WHAT TO WORK ON:
Exactly the lines from the one containing "2 of 4. More parts follow." through the one containing "0.12)], 0.8, through=0.2)" must be returned; include both ends and nothing else.

DATA SHOWN:
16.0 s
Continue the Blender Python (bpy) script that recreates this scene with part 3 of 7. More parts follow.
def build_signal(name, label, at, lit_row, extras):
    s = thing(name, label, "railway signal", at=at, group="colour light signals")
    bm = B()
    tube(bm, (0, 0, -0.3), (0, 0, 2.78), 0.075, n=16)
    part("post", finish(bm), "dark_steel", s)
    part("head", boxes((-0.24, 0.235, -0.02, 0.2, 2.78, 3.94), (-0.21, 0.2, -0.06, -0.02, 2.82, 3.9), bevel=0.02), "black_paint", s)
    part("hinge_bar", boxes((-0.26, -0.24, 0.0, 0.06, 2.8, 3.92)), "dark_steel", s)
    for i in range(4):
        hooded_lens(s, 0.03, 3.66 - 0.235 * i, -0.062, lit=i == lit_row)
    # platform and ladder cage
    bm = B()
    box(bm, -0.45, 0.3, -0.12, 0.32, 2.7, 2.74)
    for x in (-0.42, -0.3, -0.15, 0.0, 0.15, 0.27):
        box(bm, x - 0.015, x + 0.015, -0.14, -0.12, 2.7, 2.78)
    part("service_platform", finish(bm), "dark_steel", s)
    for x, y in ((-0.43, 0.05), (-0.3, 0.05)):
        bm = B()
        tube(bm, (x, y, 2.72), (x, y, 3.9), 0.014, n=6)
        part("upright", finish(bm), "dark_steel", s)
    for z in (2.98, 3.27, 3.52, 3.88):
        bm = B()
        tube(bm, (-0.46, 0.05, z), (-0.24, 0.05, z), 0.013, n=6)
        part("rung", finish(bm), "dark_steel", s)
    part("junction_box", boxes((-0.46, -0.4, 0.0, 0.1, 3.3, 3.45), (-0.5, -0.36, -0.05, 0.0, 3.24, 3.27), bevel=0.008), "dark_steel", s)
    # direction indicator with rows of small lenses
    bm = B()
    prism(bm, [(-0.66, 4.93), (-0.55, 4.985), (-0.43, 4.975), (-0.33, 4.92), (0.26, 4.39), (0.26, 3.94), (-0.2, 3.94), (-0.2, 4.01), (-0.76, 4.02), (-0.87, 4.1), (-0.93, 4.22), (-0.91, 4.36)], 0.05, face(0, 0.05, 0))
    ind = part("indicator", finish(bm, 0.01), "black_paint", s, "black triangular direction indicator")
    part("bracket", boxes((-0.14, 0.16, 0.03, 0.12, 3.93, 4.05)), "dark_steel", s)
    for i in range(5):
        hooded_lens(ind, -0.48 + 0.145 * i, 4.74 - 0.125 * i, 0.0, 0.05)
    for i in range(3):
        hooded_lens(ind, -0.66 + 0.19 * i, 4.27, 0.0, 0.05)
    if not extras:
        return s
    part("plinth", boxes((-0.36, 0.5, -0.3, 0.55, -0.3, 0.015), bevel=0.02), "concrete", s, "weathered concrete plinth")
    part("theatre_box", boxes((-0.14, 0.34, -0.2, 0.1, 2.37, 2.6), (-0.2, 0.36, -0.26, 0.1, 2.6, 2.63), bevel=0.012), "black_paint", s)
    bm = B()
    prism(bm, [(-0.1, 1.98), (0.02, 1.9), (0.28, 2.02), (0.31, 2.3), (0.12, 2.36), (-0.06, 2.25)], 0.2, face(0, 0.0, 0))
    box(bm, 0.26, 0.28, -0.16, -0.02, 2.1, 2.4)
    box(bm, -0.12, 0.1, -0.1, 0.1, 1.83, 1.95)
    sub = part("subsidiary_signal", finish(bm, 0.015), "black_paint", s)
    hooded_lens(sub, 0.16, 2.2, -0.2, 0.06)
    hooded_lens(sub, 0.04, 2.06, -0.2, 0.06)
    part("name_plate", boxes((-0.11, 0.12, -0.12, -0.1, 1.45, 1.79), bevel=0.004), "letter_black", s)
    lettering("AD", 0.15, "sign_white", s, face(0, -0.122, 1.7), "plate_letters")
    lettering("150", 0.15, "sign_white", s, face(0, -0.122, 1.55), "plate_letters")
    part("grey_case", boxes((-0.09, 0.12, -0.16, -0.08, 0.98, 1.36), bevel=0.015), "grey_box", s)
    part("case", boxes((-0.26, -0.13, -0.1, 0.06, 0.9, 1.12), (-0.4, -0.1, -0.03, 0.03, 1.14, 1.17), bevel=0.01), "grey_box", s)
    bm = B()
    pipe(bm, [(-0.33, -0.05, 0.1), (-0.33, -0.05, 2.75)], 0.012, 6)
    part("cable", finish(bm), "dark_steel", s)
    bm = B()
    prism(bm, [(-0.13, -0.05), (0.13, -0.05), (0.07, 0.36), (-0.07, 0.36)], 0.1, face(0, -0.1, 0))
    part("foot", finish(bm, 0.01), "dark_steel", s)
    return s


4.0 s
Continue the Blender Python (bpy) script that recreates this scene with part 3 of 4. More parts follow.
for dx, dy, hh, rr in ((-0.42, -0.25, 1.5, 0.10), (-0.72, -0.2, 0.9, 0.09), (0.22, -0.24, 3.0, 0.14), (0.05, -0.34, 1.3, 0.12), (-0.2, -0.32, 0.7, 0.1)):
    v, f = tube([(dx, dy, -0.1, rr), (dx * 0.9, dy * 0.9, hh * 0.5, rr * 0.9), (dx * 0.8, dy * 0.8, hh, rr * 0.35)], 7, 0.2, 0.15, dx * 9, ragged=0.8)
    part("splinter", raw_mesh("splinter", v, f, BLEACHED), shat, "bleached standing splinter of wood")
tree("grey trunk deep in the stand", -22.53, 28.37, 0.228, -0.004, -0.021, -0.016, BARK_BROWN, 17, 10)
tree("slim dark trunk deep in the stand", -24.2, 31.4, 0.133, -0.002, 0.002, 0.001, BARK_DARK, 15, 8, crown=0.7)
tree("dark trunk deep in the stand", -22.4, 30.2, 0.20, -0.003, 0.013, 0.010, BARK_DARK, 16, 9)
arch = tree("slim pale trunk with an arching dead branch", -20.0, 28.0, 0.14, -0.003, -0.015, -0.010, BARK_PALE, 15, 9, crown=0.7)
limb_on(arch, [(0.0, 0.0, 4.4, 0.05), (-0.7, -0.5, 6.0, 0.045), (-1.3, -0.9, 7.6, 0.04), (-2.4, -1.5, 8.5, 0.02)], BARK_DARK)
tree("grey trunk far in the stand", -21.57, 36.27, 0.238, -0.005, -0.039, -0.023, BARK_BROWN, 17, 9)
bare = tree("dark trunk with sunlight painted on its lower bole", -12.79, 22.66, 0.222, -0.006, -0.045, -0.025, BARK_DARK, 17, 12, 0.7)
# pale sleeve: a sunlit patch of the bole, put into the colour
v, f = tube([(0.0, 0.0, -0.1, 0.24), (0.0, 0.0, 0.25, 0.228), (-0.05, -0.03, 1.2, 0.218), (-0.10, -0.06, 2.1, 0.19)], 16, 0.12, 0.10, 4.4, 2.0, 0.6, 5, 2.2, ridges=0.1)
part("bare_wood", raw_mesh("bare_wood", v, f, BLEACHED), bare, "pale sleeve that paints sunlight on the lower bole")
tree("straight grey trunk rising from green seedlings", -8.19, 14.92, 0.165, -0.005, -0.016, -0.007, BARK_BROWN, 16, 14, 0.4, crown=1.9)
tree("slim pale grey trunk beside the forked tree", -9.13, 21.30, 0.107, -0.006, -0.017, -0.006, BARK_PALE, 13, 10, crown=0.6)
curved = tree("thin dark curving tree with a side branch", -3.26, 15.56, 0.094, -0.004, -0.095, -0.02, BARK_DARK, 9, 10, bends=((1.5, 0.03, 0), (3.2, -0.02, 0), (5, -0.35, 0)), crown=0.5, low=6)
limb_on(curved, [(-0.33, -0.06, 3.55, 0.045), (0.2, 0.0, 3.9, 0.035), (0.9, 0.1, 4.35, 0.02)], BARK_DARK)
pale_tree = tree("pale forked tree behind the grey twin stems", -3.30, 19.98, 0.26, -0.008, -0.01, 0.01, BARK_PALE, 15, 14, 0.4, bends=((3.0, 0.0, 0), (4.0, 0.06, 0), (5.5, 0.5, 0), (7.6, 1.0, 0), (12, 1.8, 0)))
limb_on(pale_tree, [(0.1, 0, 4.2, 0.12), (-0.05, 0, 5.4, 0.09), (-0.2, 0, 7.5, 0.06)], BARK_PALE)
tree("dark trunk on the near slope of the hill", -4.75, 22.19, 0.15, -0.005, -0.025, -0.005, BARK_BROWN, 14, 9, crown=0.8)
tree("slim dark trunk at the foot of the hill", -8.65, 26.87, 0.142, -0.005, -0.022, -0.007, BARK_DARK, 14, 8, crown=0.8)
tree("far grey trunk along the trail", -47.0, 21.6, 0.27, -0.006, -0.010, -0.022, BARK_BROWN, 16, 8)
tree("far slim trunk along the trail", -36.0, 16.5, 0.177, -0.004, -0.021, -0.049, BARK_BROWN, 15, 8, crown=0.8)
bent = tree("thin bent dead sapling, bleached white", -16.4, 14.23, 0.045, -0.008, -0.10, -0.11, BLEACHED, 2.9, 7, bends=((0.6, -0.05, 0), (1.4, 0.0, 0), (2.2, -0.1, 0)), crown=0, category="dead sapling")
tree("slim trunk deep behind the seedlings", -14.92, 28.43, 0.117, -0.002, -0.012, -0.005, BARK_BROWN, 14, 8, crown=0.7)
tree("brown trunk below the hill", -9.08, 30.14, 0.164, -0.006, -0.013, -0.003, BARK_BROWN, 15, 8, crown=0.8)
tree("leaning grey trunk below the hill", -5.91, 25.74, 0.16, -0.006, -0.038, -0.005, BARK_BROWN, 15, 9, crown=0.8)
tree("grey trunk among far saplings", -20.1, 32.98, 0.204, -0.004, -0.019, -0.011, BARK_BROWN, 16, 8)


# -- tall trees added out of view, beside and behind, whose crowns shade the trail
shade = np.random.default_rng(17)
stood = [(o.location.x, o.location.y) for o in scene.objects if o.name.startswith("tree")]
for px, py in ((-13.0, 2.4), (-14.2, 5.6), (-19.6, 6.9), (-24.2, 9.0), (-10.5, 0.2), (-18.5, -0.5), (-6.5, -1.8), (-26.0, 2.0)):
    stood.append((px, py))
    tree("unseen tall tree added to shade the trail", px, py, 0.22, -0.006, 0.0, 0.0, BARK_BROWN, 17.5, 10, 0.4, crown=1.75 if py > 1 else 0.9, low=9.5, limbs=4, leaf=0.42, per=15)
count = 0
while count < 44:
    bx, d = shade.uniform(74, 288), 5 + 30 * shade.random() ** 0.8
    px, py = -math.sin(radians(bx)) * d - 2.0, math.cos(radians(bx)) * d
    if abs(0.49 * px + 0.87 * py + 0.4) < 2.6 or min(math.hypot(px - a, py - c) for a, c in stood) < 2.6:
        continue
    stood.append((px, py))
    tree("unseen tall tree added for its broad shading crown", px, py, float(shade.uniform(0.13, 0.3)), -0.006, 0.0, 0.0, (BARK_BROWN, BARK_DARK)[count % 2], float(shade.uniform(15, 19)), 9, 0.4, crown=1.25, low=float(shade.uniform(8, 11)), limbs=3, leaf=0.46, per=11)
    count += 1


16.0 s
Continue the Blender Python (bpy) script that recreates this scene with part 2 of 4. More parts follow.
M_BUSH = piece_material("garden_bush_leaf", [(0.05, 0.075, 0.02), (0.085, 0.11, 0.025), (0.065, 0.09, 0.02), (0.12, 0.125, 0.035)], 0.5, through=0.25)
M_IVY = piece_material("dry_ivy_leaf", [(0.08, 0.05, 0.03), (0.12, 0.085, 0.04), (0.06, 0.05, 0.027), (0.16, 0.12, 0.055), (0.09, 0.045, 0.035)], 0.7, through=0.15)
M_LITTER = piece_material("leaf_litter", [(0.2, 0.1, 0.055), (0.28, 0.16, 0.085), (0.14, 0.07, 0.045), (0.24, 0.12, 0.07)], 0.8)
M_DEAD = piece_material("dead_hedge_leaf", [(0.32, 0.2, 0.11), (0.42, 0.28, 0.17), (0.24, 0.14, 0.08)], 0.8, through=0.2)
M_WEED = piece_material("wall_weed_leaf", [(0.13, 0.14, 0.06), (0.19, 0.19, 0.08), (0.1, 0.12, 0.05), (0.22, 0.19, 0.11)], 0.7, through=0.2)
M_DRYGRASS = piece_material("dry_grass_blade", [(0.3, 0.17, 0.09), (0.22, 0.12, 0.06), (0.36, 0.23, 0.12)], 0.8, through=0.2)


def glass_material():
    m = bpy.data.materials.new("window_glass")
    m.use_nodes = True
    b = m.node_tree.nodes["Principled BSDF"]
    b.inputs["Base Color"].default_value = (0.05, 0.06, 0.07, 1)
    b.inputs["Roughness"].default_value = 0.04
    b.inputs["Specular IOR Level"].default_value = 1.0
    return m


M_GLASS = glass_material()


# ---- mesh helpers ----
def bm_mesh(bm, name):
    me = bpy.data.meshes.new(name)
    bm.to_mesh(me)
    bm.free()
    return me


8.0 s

REPLY TO THE TASK:
Continue the Blender Python (bpy) script that recreates this scene with part 2 of 4. More parts follow.
M_BUSH = piece_material("garden_bush_leaf", [(0.05, 0.075, 0.02), (0.085, 0.11, 0.025), (0.065, 0.09, 0.02), (0.12, 0.125, 0.035)], 0.5, through=0.25)
M_IVY = piece_material("dry_ivy_leaf", [(0.08, 0.05, 0.03), (0.12, 0.085, 0.04), (0.06, 0.05, 0.027), (0.16, 0.12, 0.055), (0.09, 0.045, 0.035)], 0.7, through=0.15)
M_LITTER = piece_material("leaf_litter", [(0.2, 0.1, 0.055), (0.28, 0.16, 0.085), (0.14, 0.07, 0.045), (0.24, 0.12, 0.07)], 0.8)
M_DEAD = piece_material("dead_hedge_leaf", [(0.32, 0.2, 0.11), (0.42, 0.28, 0.17), (0.24, 0.14, 0.08)], 0.8, through=0.2)
M_WEED = piece_material("wall_weed_leaf", [(0.13, 0.14, 0.06), (0.19, 0.19, 0.08), (0.1, 0.12, 0.05), (0.22, 0.19, 0.11)], 0.7, through=0.2)
M_DRYGRASS = piece_material("dry_grass_blade", [(0.3, 0.17, 0.09), (0.22, 0.12, 0.06), (0.36, 0.23, 0.12)], 0.8, through=0.2)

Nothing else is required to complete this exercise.